Every level of consciousness can be said to be a kind of inferno. If you can’t get rid of the perceptions of that level of consciousness, you will live in that level of inferno forever—as well as if you can’t get along with yourself, your parents, everyone in society, people from a particular country, or even with yourself. Then you trap yourself in hell endlessly. For me, the Divine Weight is that I found myself out of all kinds of thoughts on these levels, and the impact was quite profound while coming to that realization; because I found that I spent most of my life dissatisfied with myself, my parents, and the people around me, then, of course, I would live unhappily, like being in hell, and feel that performing was painful.

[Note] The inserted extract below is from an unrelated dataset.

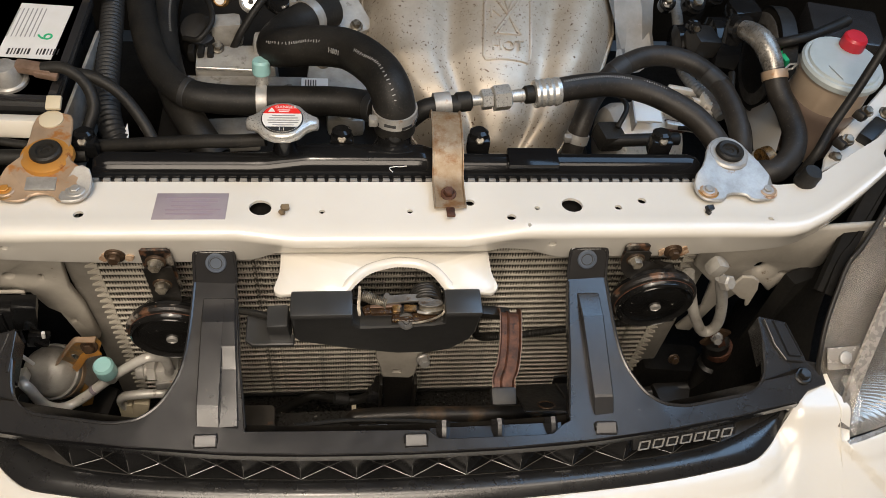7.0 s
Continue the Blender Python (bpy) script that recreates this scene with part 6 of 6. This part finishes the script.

Now that you have chosen to settle in New York, does this city profoundly impact you? A friend of mine even affirmatively thinks you like Vincent Gallo because your music seems to have some 80s-New-York experimental vibe.

I used to love no-wave, post-punk music and like Vincent Gallo’s music. I bought his album When when I was about 19 and listened to it for a year. The way I felt about music at that time… I didn’t want to write feelings into beautiful stories and wrap up the music into something appealing. Even with the freedom of language, it still takes a lot of effort to understand and find the appropriate language.

When it comes to expressing myself, I also hope that the private and public selves can emerge. Anyone who is into improvisation asks themselves: what is freedom? Taking the spirit of “I don’t give a fuck” as an example. If you can capture the toughness of “I don’t give a fuck” genuinely and then interpret what you want to express with a sense of responsibility, art or not—I think that’s a great thing to do.